La película Los Papeles del Pentágono muestra el dilema al que se encuentra sometida la propietaria de The Washington Post, Katharine Graham – magistralmente interpretada por Meryl Streep -, cuando tiene que decidir, en última instancia, si publica, o no, unos informes secretos que comprometían avarios gobiernos americanos por su política en Vietnam. Por una parte, las dudas legales y morales sobre si era éticamente aceptable desvelar secretos que podrían desacreditar internacionalmente a su país y disminuir su moral de victoria. También, el temor a las posibles represalias de un Nixon furibundo y vengativo, así como el dolor ante la segura ruptura emocional con algunos de los políticos afectados, amigos íntimos de la familia Graham. Al otro lado de la balanza, el principio de la libertad de prensa y el deber deontológico de descubrir la verdad a sus lectores. Al final, afortunadamente, el fiel de la báscula se inclinó por la publicación del sumario, con el consiguiente escándalo. El Tribunal Supremo, que finalmente tuvo que fallar el asunto, sentenció con una frase que se esculpió en granito en los anales del periodismo: los periódicos se deben a los gobernados y no a los gobernantes.

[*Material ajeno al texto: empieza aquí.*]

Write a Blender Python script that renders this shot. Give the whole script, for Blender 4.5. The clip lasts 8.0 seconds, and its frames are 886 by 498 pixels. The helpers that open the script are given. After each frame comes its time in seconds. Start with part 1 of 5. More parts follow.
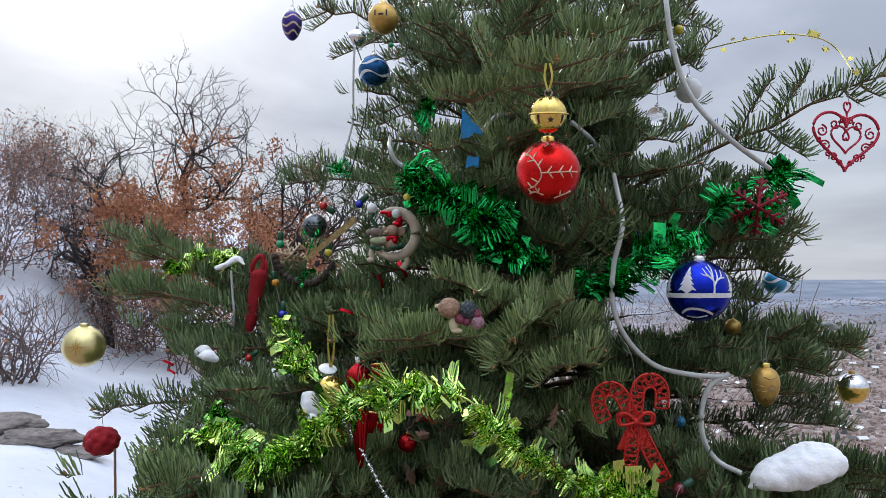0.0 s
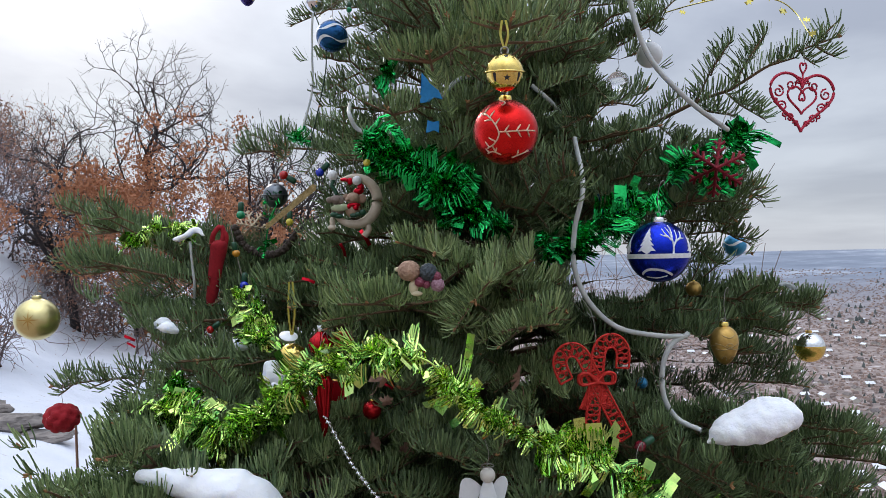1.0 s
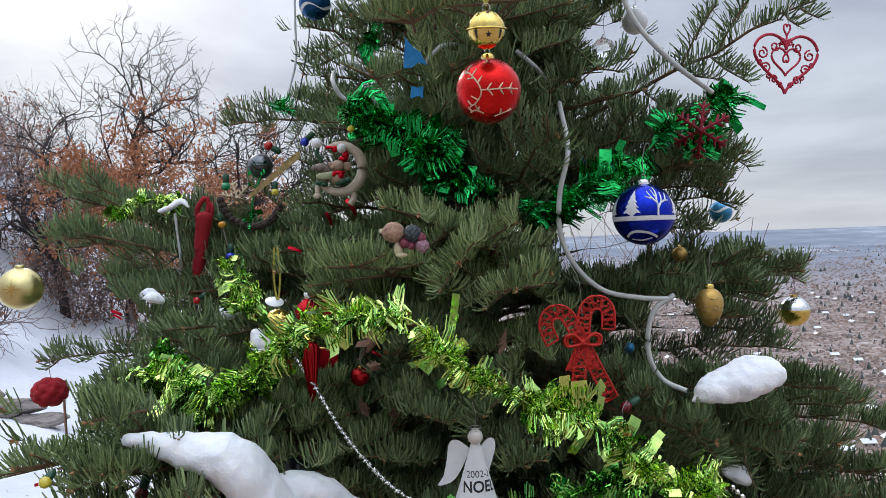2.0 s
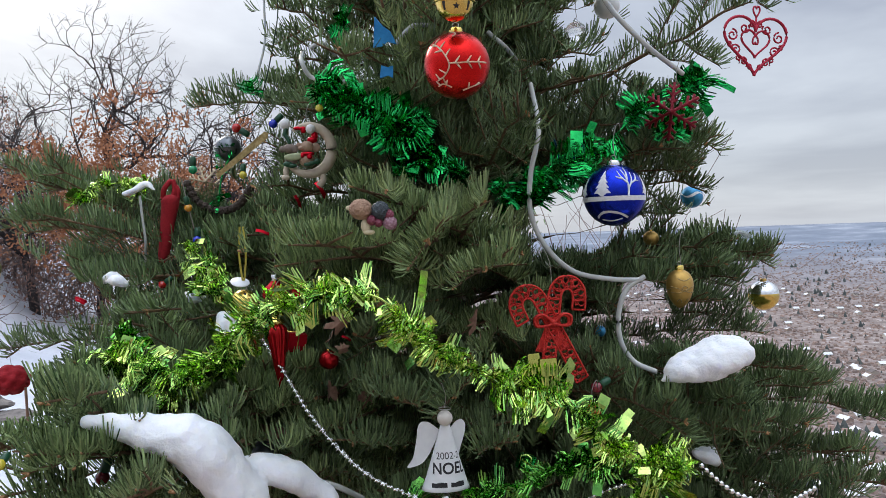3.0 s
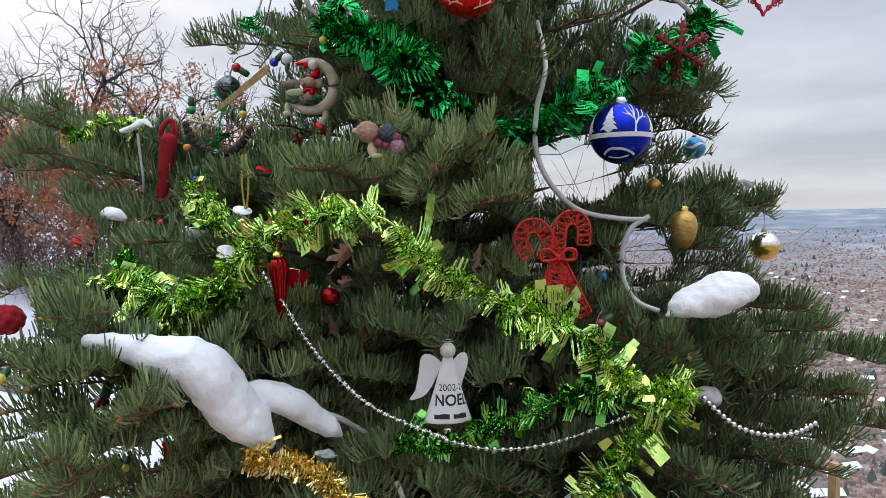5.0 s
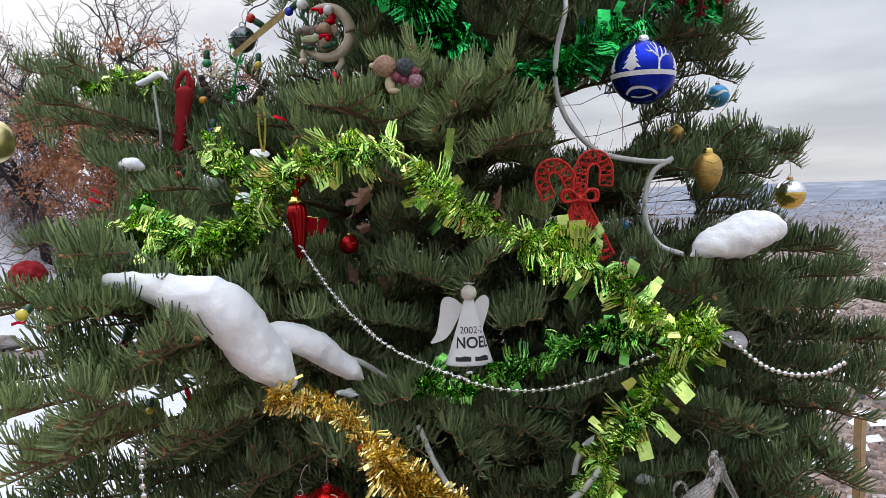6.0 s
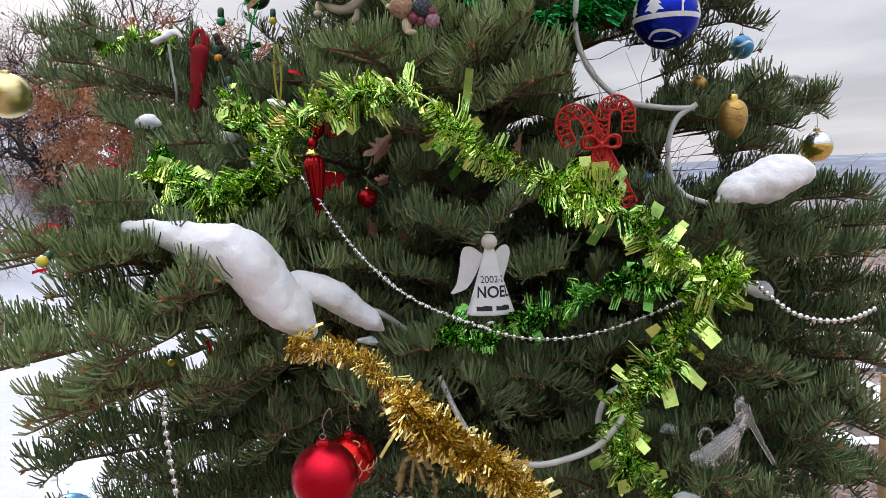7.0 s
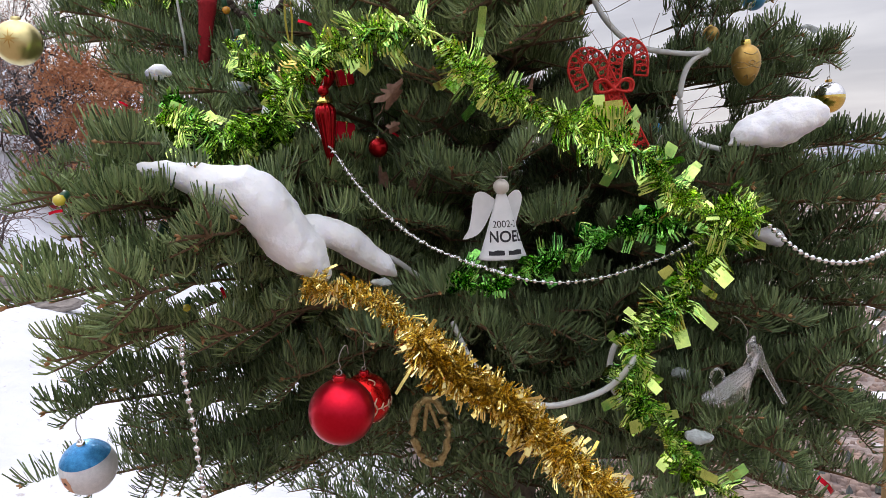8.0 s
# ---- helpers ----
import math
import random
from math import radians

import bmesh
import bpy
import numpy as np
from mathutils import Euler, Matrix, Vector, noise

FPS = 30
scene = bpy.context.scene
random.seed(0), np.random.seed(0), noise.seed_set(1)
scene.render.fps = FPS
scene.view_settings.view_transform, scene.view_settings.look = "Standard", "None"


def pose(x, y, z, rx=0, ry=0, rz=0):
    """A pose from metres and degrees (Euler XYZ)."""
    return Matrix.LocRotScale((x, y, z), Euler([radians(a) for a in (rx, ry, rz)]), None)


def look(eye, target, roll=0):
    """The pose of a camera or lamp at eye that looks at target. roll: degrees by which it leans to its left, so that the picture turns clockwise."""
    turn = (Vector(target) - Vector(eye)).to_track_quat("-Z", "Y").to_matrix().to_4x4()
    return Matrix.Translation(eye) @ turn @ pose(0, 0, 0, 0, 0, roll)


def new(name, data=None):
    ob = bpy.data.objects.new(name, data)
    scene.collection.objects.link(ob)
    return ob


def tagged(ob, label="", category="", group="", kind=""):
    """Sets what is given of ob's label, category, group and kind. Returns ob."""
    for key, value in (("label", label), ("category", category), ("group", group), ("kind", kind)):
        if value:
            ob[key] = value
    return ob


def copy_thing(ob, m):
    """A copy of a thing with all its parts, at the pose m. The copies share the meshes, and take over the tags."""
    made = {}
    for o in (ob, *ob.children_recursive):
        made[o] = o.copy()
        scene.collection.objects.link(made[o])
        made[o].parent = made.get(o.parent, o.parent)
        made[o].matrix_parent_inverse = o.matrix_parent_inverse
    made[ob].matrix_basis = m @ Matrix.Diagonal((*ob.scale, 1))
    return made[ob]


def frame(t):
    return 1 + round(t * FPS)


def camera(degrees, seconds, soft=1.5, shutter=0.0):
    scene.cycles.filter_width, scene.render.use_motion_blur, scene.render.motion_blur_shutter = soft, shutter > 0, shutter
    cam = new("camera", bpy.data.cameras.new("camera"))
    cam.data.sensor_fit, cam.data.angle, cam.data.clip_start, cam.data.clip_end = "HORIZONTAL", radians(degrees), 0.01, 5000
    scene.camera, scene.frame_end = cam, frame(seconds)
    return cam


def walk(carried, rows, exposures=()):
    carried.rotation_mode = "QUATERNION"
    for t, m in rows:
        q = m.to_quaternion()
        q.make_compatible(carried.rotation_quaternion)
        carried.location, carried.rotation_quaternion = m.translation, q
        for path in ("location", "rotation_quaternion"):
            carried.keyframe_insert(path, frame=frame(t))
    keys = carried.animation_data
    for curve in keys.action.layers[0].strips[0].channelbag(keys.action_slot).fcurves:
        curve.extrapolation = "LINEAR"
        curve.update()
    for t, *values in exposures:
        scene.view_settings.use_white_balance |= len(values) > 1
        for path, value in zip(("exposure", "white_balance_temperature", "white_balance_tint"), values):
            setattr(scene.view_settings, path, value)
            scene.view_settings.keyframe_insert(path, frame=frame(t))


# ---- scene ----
cam = camera(62.5, 8.0, soft=0.7)
PATH = [
    (0, (0.024, 0.045, 1.6), (-0.016, 2.043, 1.678), -0.3),
    (0.5, (0.033, 0.053, 1.591), (0.047, 2.052, 1.634), -0.9),
    (1, (0.037, 0.052, 1.583), (0.076, 2.052, 1.598), -1.3),
    (1.5, (0.04, 0.051, 1.57), (0.084, 2.051, 1.553), -1.8),
    (3, (0.053, 0.063, 1.536), (0.178, 2.059, 1.492), -2.0),
    (3.5, (0.056, 0.07, 1.522), (0.21, 2.063, 1.459), -1.8),
    (4, (0.051, 0.073, 1.505), (0.214, 2.065, 1.426), -1.5),
    (4.5, (0.041, 0.07, 1.493), (0.2, 2.062, 1.411), -1.3),
    (6, (0.03, 0.08, 1.431), (0.13, 2.071, 1.271), -1.9),
    (6.5, (0.031, 0.086, 1.414), (0.095, 2.076, 1.226), -2.6),
    (7, (0.026, 0.088, 1.394), (0.076, 2.076, 1.178), -2.7),
    (7.5, (0.021, 0.086, 1.371), (0.055, 2.07, 1.121), -2.8),
    (8, (0.014, 0.081, 1.358), (0.049, 2.061, 1.076), -3.0),
]
EXPOSURES = [(0.0, 0.03, 6550, 11), (1.5, 0.09, 6600, 11), (3.0, 0.14, 6650, 10), (4.5, 0.2, 6750, 10), (6.0, 0.24, 7000, 12), (7.0, 0.27, 7150, 15), (8.0, 0.3, 7250, 17)]
walk(cam, [(t, look(eye, target, roll)) for t, eye, target, roll in PATH], EXPOSURES)

# ---- sky and sun: high thin overcast, the sun veiled ahead and to the left ----
SUN_AZ, SUN_EL = -27.0, 29.0
sun_way = Vector((math.sin(radians(SUN_AZ)) * math.cos(radians(SUN_EL)), math.cos(radians(SUN_AZ)) * math.cos(radians(SUN_EL)), math.sin(radians(SUN_EL))))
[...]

The Washington Post se labró un enorme prestigio en su lucha por la libertad de expresión. La última escena de la película muestrael robo de documentación en el complejo Watergate, el caso de espionaje político más famoso de todos los tiempos, que finalizó con la elevación a los altares deThe Washington Post y con la bajada al infierno del presidente Nixon, que se vio obligado a dimitir. Ambos casos crearon precedente, y prácticamente todos los periódicos del mundo libre tomaron como modelo a imitar la investigación libre y el control del poder a los gobiernos y poderosos del momento. El conocido como cuarto poder viviría a partir de entonces su época de mayor prestigio y reconocimiento público, gloria excelsa que se prolongaría hasta la primera década del siglo XXI, en el que la prensa escrita se sumergiría en el desconcertante marasmo en el que se encuentra en la actualidad. La irrupción de internet, la posibilidad de acceder de información al gusto a través del entrópico universo digital, la severa crisis económica de los medios escritos y las nuevas tendencias sociológicas y culturales, permitieron que surgieran conceptos como la sociedad líquida y la postverdad – o sea la mentira - que ya ha engendrado su propio monstruo, las fakenews, las noticias falsas, los bulos digitales, que recorren impunemente la red, influyendo en mentes y en personas huérfanas de referencias sólidas y contrastables. ¿Son precisos, entonces, los buenos periodistas, que contrastan la información, o son más rentables los sensacionalistas que enhebran un relato inquisidor por simples suposiciones? ¿Buen o mal periodismo? Que más da, claman algunos desalmados, el caso es que cacen lectores.
Precisamos de buenos periódicos y de excelentes periodistas. Nuestra libertad, nuestra inteligencia, nuestra dignidad, nuestro honor, se juega mucho en ello. Los periódicos españoles, algunas de cuyas cabeceras de referencia descubrieron grandes escándalos que castigaron principalmente al PSOE y al PP, compiten ahora con una infinidad de medios digitales empeñados en descubrir el Watergate cotidiano que les ayude a entonar el número de visitas y la publicidad consiguiente. Un enorme abismo media entre el The Washington Post del Watergate y el bulo maledicente y conspiranoide del fakenews del momento.
El futuro de la prensa está por escribir. Sabemos los ingredientes que serán precisos – información veraz, libre y contrastada; calidad en formatos, diseño y redacción; capacidad de análisis, opinión y prospectiva; acertada transformación digital -, pero no la receta del guiso a cocinar. Si queremos buenos periodistas, tendremos que pagarles. ¿Cómo conseguirlo? Pues esa, querido Watson, es la cuestión, que inquiriría el inefable Holmes.
El buen periodismo vivió mejor contra Nixon que contra el eco del ciberespacio, espejo cierto de nuestra propia inepcia y maledicencia.